Mr. Harris told the participants: “Amidst the excitement, we must remain vigilant against a range of potential threats to the safety and security of the event, which have the potential to singularly or collectively disrupt the event and pose risks to the safety of both participants and spectators alike, thereby damaging the region’s reputation.

“This reputation … we must guard jealously. Addressing these issues is not just important, it is essential to safeguarding the tournament’s integrity and preserving lives and livelihoods.”

Harris said the success of the games will, to a significant extent, hinge upon effective and efficient management and leadership by the Venue Operations Commanders in each participating state.

The ICC Men’s T20 Cricket World Cup 2024 tournament starts on Saturday, June 1, in Dallas, Texas, USA, with the first Group Match, and will have its finale on Saturday, June 29, in Barbados with the finals.

In total fifty-five matches will be held at nine venues.

In recent years several locations in the Caribbean have upped the penalties for the introduction of guns and ammunition, often with ferocious penalties.

For example just last week St. Kitts and Nevis has approved the Firearms (Amendment) Bill, 2024, signalling a tough stance against illegal gun ownership and use in the Federation.

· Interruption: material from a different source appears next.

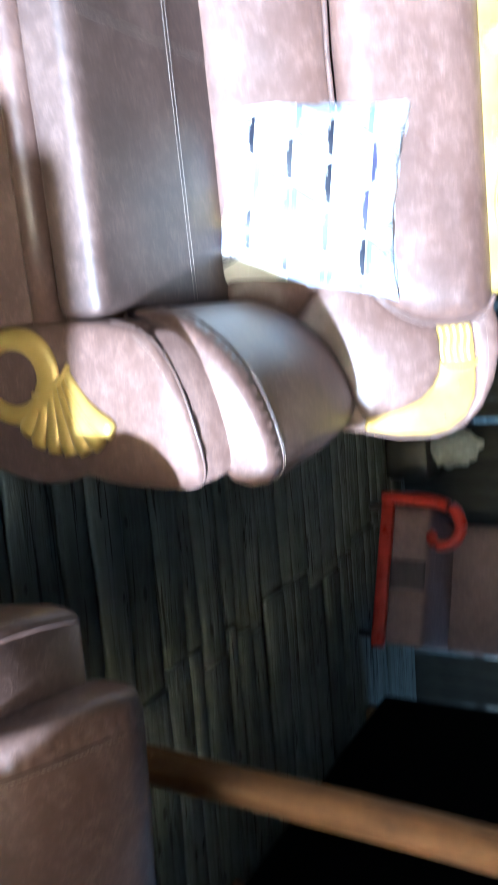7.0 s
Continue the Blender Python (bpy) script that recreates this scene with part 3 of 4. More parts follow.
def sofa(name, H, m, label, category, middle=0.0, wave=True, deeper=0.0):
    """One piece of the suite: H is half the width between its arms; middle is half the width of a middle console, or 0."""
    global FRONT
    FRONT = -0.51 - deeper
    e = thing(name, m, label, category, "matching brown upholstered suite")
    # back frame behind everything
    half = [Vector((H + a, z)) for a, z in WING_OUT]
    prof = [Vector((0, 0.02)), Vector((H + 0.26, 0.02)), Vector((H + 0.30, 0.45)), Vector((H + 0.340, 0.66))] + list(reversed(half)) + [Vector((0, 0.978))]
    outline = prof + [Vector((-p.x, p.y)) for p in reversed(prof[1:-1])]
    part("back_frame", slab(outline, lambda x, z, h: on_back(x, z, h) if z > 0.3 else Vector((x, on_back(x, 0.3, h).y, z)), 0.13, 0.012, 0, 0.03), LEATHER, e)
    # lumbar roll
    lum = [(-H, 0.43), (H, 0.43), (H + 0.02, 0.49)] + [(H + a, z) for a, z in SEAM] + [(0, 0.672)] + [(-H - a, z) for a, z in reversed(SEAM)] + [(-H - 0.02, 0.49)]
    def pleat(x, z, d):
        near = min(1, max(0, 1.5 - abs(abs(x) - (H - 0.21)) / 0.17))
        up_ = max(0, min(1, (z - 0.555) / 0.10)) * max(0, min(1, (0.676 - z) / 0.010))
        wave_ = math.sin(x * 370 + 6 * noise.noise(Vector((x * 11, z * 9, H)))) + 0.5 * math.sin(x * 610 + 8 * noise.noise(Vector((x * 9, z * 14, H + 3))))
        return 0.0042 * near * up_ * wave_ * max(0.15, 0.6 + noise.noise(Vector((x * 17, z * 9, 2))))
    part("lumbar_roll", puff(lum, on_back, 0.026, 0.085, 8, 0.012, 0, 0.016, 0.04, 0.014, pleat, 0.0062 if middle else 0.011), LEATHER, e)
    # upper back
    right = [(H + a, z) for a, z in PIPE_LINE]
    if middle:
        secs = [[(middle, 0.672)] + right + [(middle, 0.978)], [(-x, z) for x, z in ([(middle, 0.672)] + right + [(middle, 0.978)])],
                [(-middle, 0.64), (middle, 0.64), (middle, 0.985), (-middle, 0.985)]]
    else:
        secs = [[(-x, z) for x, z in reversed(right)] + right]
    for i, sec in enumerate(secs):
        full = 0.052 if i < 2 else 0.075
        dense = []
        for a, b in zip(sec, sec[1:] + sec[:1]):
            dense += [Vector(a).lerp(Vector(b), q / 6) for q in range(6)]
        def gather(x, z, d, i=i):
            if not middle:
                return 0
            near = max(0, 1 - abs(abs(x) - middle) / 0.05)
            return -0.016 * near * max(0, noise.noise(Vector((x * 12, z * 75, i)))) * min(1, d / 0.01)
        up = part("back_cushion", puff(dense, on_back, full, 0.075, 8, 0.012, 0, 0.004, 0.02, 0.014, gather, 0.013), LEATHER, e)
        if i < 2:
            line = [(0.0 if not middle else middle, 0.672)] + right
            sg = 1 if i == 0 else -1
            path = resample(chaikin([Vector((sg * x, z)) for x, z in line], 2, False), 0.012, False)
            part("piping", tube([on_back(p.x, p.y, 0.028) for p in path], 0.0065, 8), PIPING, up)
            if not middle:
                path = resample(chaikin([Vector((-x, z)) for x, z in line], 2, False), 0.012, False)
                part("piping", tube([on_back(p.x, p.y, 0.028) for p in path], 0.0065, 8), PIPING, up)
    # seat
    seats = ((-H, -middle), (middle, H)) if middle else ((-H, H),)
    for x0, x1 in seats:
        st = part("seat", cushion_bm(x0 + 0.002, x1 - 0.002, FRONT + 0.005, 0.004, 0.335, 0.45, 0.028, 0.006, 20, 0.003, x0), LEATHER_SEAT, e)
        c = (x0 + x1) / 2 + (0.02 if middle else 0)
        th = bmesh.new()
        for d in (-0.006, 0.006):
            dashes([Vector((c + d, y, 0.4575)) for y in (-0.02, -0.25, FRONT + 0.025)], bm=th)
            dashes([Vector((x, -0.19 + d - (FRONT + 0.51) * -0.5, 0.4575)) for x in (x0 + 0.01, c, x1 - 0.01)], bm=th)
        part("stitching", th, THREAD, st)
    if middle:
        con = part("console", cushion_bm(-middle - 0.022, middle + 0.022, FRONT + 0.02, 0.05, 0.435, 0.502, 0.028, 0.004, 20, 0.008, 3), LEATHER_SEAT, e)
        lid = part("console_lid", cushion_bm(-middle - 0.002, middle + 0.002, FRONT + 0.0, 0.06, 0.494, 0.548, 0.024, 0.010, 20, 0.007, 4), LEATHER_SEAT, e)
        for s in (1, -1):
            part("stitching", dashes([Vector((s * (middle - 0.018), y, 0.5500)) for y in (FRONT + 0.03, -0.2, 0.02)]), THREAD, lid)
            part("stitching", dashes([Vector((s * (middle + 0.014), y, 0.4975)) for y in (FRONT + 0.03, -0.2, 0.02)]), THREAD, con)
    # apron and roll under the seat
    ap = part("apron", box_bm(-H, H, FRONT, 0.0, 0.004, 0.30, 0.012), LEATHER, e)
    part("front_roll", tube([Vector((x, FRONT + 0.022, 0.305)) for x in (-H, -H / 2, 0, H / 2, H)], 0.033, 16), LEATHER, e)
    if wave:
        for s in (1, -1):
            sc = (H - 0.02) / 0.535
            def F(x, z, h, s=s):
                return on_front(s * x * sc, z, h)
            tips = [(0.022, 0.262), (0.012, 0.225), (0.012, 0.190), (0.016, 0.155), (0.026, 0.122), (0.042, 0.092), (0.066, 0.066)]
            fan(ap, lambda x, z, h: F(x, z, h + 0.004), tips, (0.195, 0.195), (0.012, -0.05), "shell_rib", 0.012, 0.0195)
            up_e = [(0.19, 0.222), (0.247, 0.229), (0.321, 0.205), (0.39, 0.150), (0.446, 0.128), (0.506, 0.134), (0.548, 0.165)]
            lo_e = [(0.19, 0.150), (0.26, 0.172), (0.322, 0.160), (0.372, 0.128), (0.436, 0.098), (0.506, 0.107), (0.562, 0.150)]
            ol = chaikin(up_e, 2, False) + list(reversed(chaikin(lo_e, 2, False)))
            part("wave", slab(ol, lambda x, z, h: F(x, z, h + 0.018), 0.02, 0.006, 0, 0.01), GOLD, ap, "gilded carved wave")
            part("collar", tube([F(x, z, 0.019) for x, z in ((0.196, 0.23), (0.205, 0.205), (0.203, 0.175), (0.19, 0.148))], 0.0055, 8), GOLD, ap)
    for s in (1, -1):
        arm(e, H, s)
        # feet
        for y in (FRONT + 0.08, 0.0):
            part("foot", box_bm(s * (H + 0.05) - 0.03, s * (H + 0.05) + 0.03, y - 0.03, y + 0.03, 0.0, 0.03, 0.004, 1), BLACK_METAL, e)
    crest(e, H, (H + 0.035) / 0.765)
    return e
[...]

The Firearms (Amendment) Bill, 2024, introduces longer maximum sentences for firearm-related offences, with a maximum sentence of 40 years for possession of deadly weapons and a EC$500,000 fine for profiting from their sale.  These measures are intended to serve as a robust deterrent, says the government.

Barbados also introduced new gun laws in 2022, Section 30 allows for stiff penalties. For a first offence a convicted person could serve a sentence of 10 to 20 years in prison, and for a second offence, a sentence of 20 years to life in prison.

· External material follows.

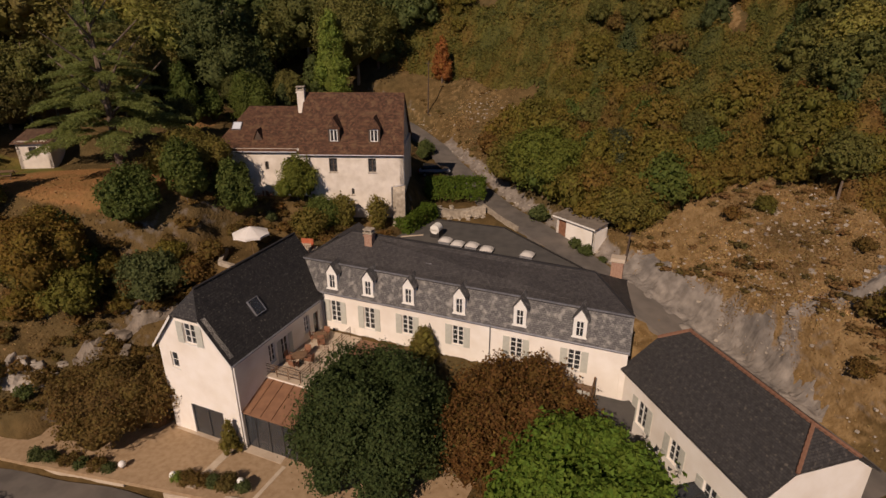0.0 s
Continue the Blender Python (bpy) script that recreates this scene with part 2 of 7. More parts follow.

Cruise ship tourists in the Cayman Islands have been arrested this year on more than one occasion for possessing bullets that they claim were mistakenly left in backpacks, but now find themselves potentially facing sentences of up to 12 years in prison.

In his remarks, Head of Operations KJ Singh, remarked that drugs are also on the prohibited and restricted items for spectators (and players).

“We at the CWI take…anti-corruption and anti-doping very seriously and it is handed down from a regional mandate from the ICC.

“I would like to assure you that from our perspective we don’t take it lightly; the ICC doesn’t take it lightly, and we are looking forward to keeping this event in the Caribbean safe and drug free, with no corruption, based on the mechanisms that we are going to put in place through our CARICOM IMPACS partners, and also our VOC commanders, who this important meeting is tailored for,” Mr. Singh stated.

Describing the four-day meeting as “very timely”, High Commissioner for Canada, Lilian Chatterjee, noted that large public events create opportunities but also bring inherent risks.

Ms. Chatterjee continued: “High visibility events also mean higher-security risks. Coordinated security efforts are a must to protect against all kinds of threats.

Ensuring security for all will be a major undertaking for the seven World Cup co-hosting OAS member states. We require effective cooperation and integrated policies among co-hosting countries.

“Major sporting events offer great opportunities for host countries to review and revise their safety and security policies and to benefit from cooperation networks at the national, regional, and international levels.”

The Organization of American States, through the Secretariat of the Inter-American Committee against Terrorism, in collaboration with the United Nations Interregional Crime and Justice Research Institute, and the Crime Implementation Agency and Security of the Caribbean Community (CARICOM IMPACS) organised the meeting.

It has been funded by the Government of Canada and is being held at the National Council on Substance Abuse headquarters.